[start of INFORMATION SUPPLIED]

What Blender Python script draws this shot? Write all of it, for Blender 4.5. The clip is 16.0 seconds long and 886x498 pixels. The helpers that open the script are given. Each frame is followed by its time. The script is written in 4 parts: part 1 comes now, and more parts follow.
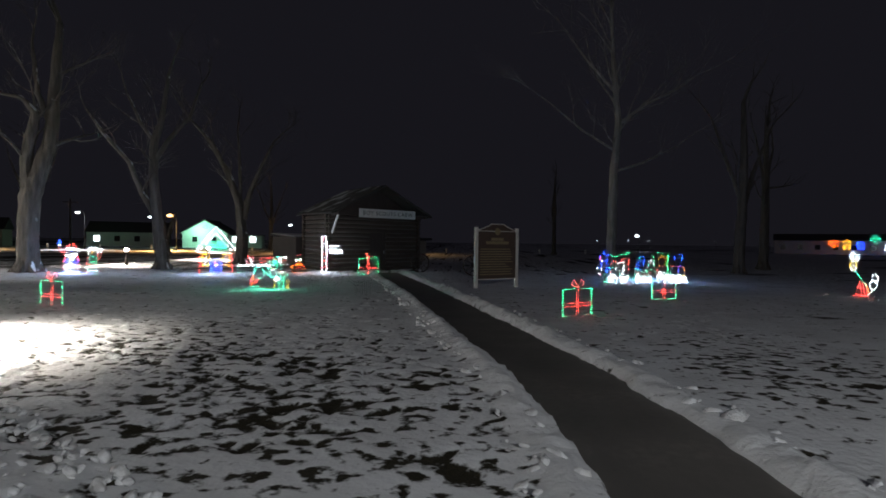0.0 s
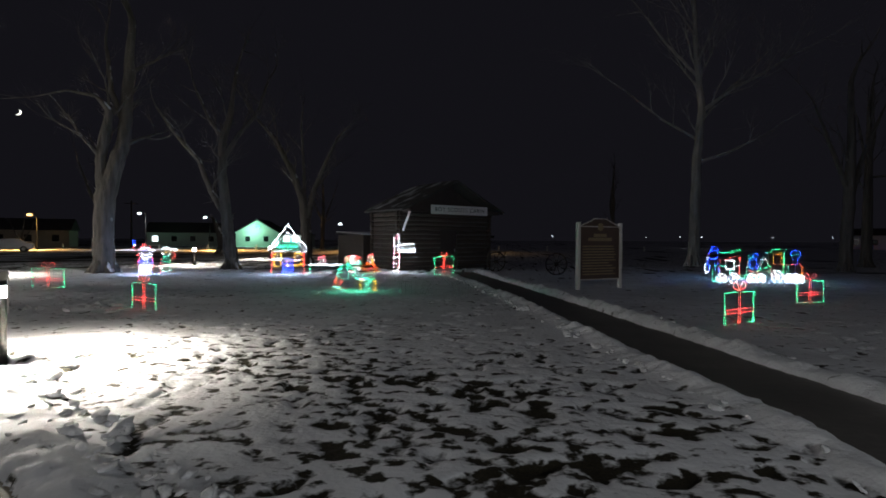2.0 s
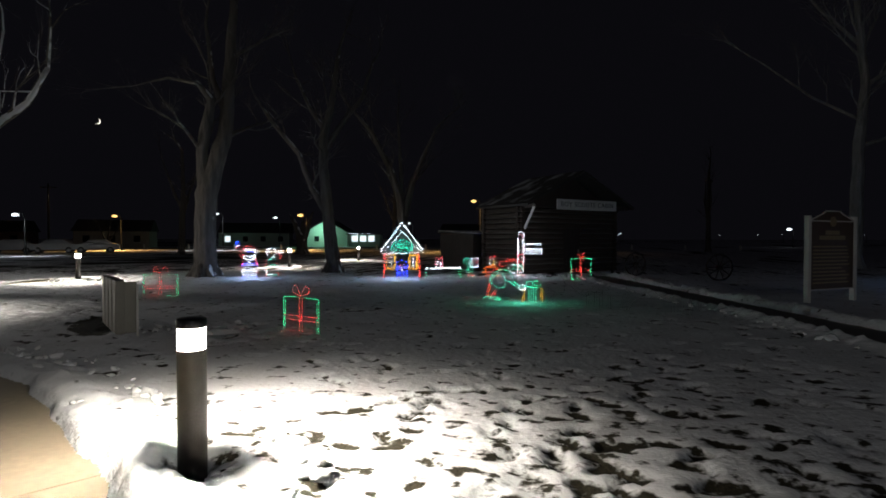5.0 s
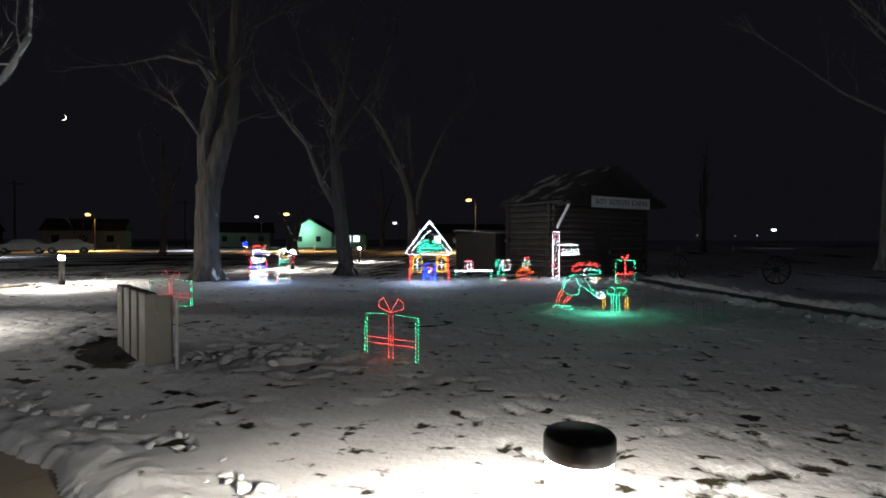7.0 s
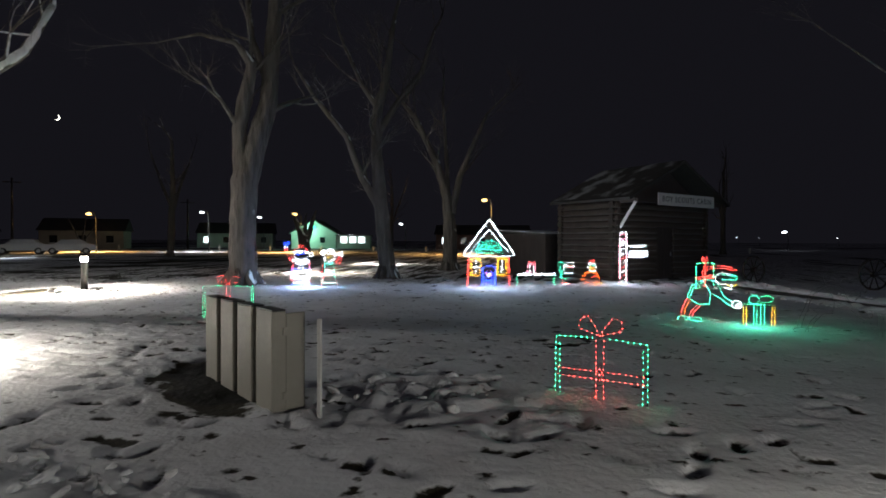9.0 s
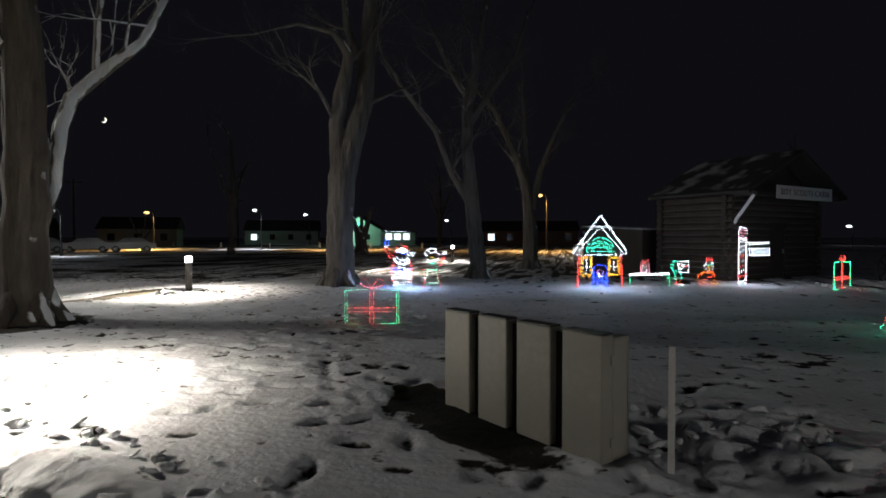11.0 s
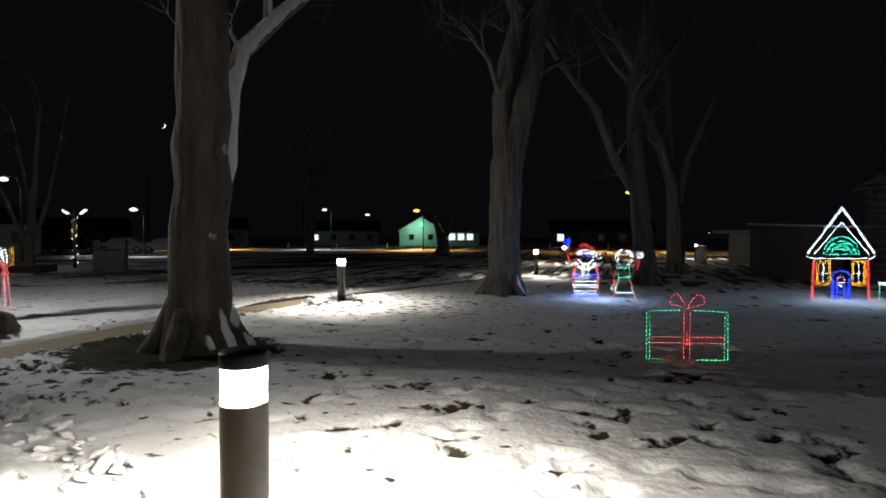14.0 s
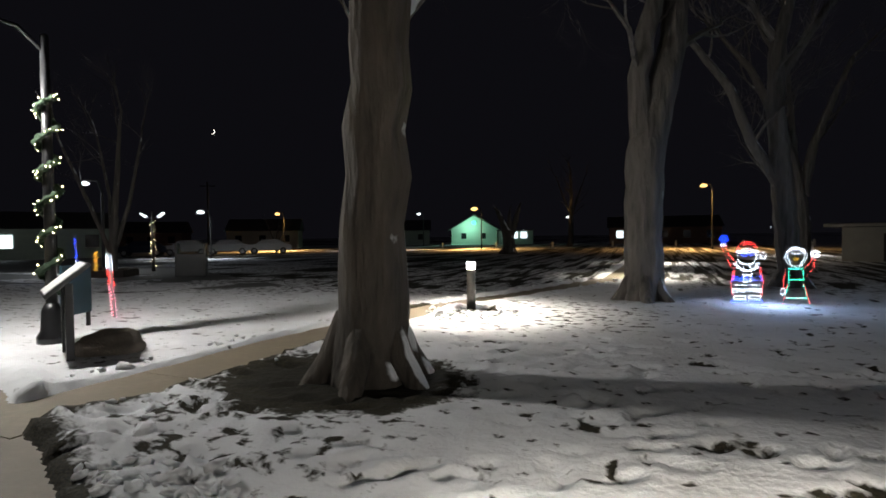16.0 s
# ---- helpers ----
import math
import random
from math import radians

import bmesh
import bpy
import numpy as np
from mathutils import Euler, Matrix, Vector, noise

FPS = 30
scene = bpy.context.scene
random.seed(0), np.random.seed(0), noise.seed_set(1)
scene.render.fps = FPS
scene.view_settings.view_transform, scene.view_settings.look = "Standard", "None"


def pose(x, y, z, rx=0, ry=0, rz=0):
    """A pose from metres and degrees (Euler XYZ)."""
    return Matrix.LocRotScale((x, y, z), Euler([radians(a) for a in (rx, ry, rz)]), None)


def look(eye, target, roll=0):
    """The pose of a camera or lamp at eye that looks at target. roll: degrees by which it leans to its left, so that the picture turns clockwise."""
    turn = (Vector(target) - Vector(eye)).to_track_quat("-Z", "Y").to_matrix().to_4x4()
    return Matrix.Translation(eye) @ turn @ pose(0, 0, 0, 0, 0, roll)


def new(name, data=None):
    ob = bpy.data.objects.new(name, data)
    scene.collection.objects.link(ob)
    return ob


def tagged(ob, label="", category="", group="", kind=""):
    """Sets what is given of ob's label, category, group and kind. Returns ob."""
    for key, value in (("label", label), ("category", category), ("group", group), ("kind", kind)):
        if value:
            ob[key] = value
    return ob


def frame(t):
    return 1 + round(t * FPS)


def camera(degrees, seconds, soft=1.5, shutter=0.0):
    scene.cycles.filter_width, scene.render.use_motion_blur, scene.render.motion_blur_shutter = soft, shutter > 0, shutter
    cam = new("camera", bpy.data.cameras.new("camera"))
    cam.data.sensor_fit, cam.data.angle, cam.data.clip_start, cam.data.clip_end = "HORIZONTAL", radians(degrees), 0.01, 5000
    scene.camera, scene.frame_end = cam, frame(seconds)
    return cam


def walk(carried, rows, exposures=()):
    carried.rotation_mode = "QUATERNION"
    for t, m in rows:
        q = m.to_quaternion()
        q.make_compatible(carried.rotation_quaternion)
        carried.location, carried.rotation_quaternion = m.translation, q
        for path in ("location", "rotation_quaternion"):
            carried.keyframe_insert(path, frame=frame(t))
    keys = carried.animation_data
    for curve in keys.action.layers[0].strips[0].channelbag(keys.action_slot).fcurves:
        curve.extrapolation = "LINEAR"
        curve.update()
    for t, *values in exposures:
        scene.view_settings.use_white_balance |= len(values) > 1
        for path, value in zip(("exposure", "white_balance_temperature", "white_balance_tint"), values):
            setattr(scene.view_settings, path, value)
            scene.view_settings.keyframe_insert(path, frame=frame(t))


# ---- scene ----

[end of INFORMATION SUPPLIED]

Repeat the listing above exactly, with no pictures.

What Blender Python script draws this shot? Write all of it, for Blender 4.5. The clip is 16.0 seconds long and 886x498 pixels. The helpers that open the script are given. Each frame is followed by its time. The script is written in 4 parts: part 1 comes now, and more parts follow.
0.0 s
2.0 s
5.0 s
7.0 s
9.0 s
11.0 s
14.0 s
16.0 s
# ---- helpers ----
import math
import random
from math import radians

import bmesh
import bpy
import numpy as np
from mathutils import Euler, Matrix, Vector, noise

FPS = 30
scene = bpy.context.scene
random.seed(0), np.random.seed(0), noise.seed_set(1)
scene.render.fps = FPS
scene.view_settings.view_transform, scene.view_settings.look = "Standard", "None"


def pose(x, y, z, rx=0, ry=0, rz=0):
    """A pose from metres and degrees (Euler XYZ)."""
    return Matrix.LocRotScale((x, y, z), Euler([radians(a) for a in (rx, ry, rz)]), None)


def look(eye, target, roll=0):
    """The pose of a camera or lamp at eye that looks at target. roll: degrees by which it leans to its left, so that the picture turns clockwise."""
    turn = (Vector(target) - Vector(eye)).to_track_quat("-Z", "Y").to_matrix().to_4x4()
    return Matrix.Translation(eye) @ turn @ pose(0, 0, 0, 0, 0, roll)


def new(name, data=None):
    ob = bpy.data.objects.new(name, data)
    scene.collection.objects.link(ob)
    return ob


def tagged(ob, label="", category="", group="", kind=""):
    """Sets what is given of ob's label, category, group and kind. Returns ob."""
    for key, value in (("label", label), ("category", category), ("group", group), ("kind", kind)):
        if value:
            ob[key] = value
    return ob


def frame(t):
    return 1 + round(t * FPS)


def camera(degrees, seconds, soft=1.5, shutter=0.0):
    scene.cycles.filter_width, scene.render.use_motion_blur, scene.render.motion_blur_shutter = soft, shutter > 0, shutter
    cam = new("camera", bpy.data.cameras.new("camera"))
    cam.data.sensor_fit, cam.data.angle, cam.data.clip_start, cam.data.clip_end = "HORIZONTAL", radians(degrees), 0.01, 5000
    scene.camera, scene.frame_end = cam, frame(seconds)
    return cam


def walk(carried, rows, exposures=()):
    carried.rotation_mode = "QUATERNION"
    for t, m in rows:
        q = m.to_quaternion()
        q.make_compatible(carried.rotation_quaternion)
        carried.location, carried.rotation_quaternion = m.translation, q
        for path in ("location", "rotation_quaternion"):
            carried.keyframe_insert(path, frame=frame(t))
    keys = carried.animation_data
    for curve in keys.action.layers[0].strips[0].channelbag(keys.action_slot).fcurves:
        curve.extrapolation = "LINEAR"
        curve.update()
    for t, *values in exposures:
        scene.view_settings.use_white_balance |= len(values) > 1
        for path, value in zip(("exposure", "white_balance_temperature", "white_balance_tint"), values):
            setattr(scene.view_settings, path, value)
            scene.view_settings.keyframe_insert(path, frame=frame(t))


# ---- scene ----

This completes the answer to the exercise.